In re Estate of DeConca, A-1876-18T1, 2020 WL 1492556 (N.J. Super. Ct. App. Div. Mar. 27, 2020).

This case highlights the need to ensure that charitable entities are correctly identified in estate planning documents.

The co-executors of the estate filed a complaint seeking direction as to which charitable organization was the intended beneficiary of the decedent’s revocable trust – the National Alzheimer’s Association (“AA”) headquartered in Chicago, Illinois or the Alzheimer’s New Jersey, Inc. (“ANJ”).  After a bench trial, the trial court found that the ANJ was the intended beneficiary of trust assets.

In upholding the trial court’s decision, the Appellate Court looked to N.J.S.A. §3B:3-33.1, which delineates the doctrine of probable intent.  In instances where intent of the will or trust is unclear or ambiguous, the doctrine permits the reformation in light of a decedent’s probable intent, by searching out the probable meaning intended by the words and phrases in the will.  Id. at *5.

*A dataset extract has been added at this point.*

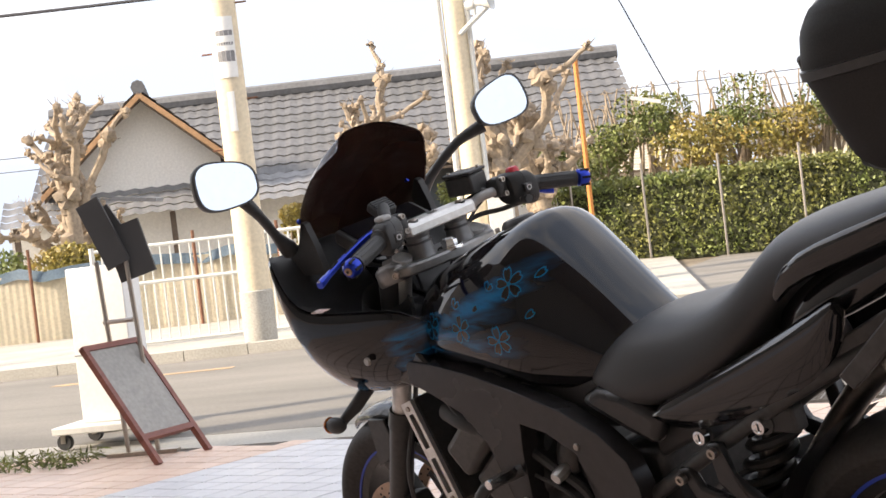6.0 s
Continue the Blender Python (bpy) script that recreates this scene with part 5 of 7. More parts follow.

The Appellate Division held that the trial court had properly focused on the decedent’s probable intent and relied on extrinsic evidence, including evidence the decedent had named AA at a Chicago address in earlier versions of the trust, but later changed the recipient to the an Alzheimer’s organization with a Denville, New Jersey address.  “In light of the documents and the settlor’s contact with the national organization, the record supports the conclusion that ambiguity existed as to which beneficiary should benefit.  The judge’s decision that the designated beneficiary was probably intended to be ANJ is well supported by the evidence of the record . . . The judge took into account [the decedent’s] use of the Denville address in the trust document and for gift-giving during her life.  [The decedent] was aware of the address of the headquarters of the national association in Chicago, but did not use it for either purpose after 2009.”  Id. at *7-8.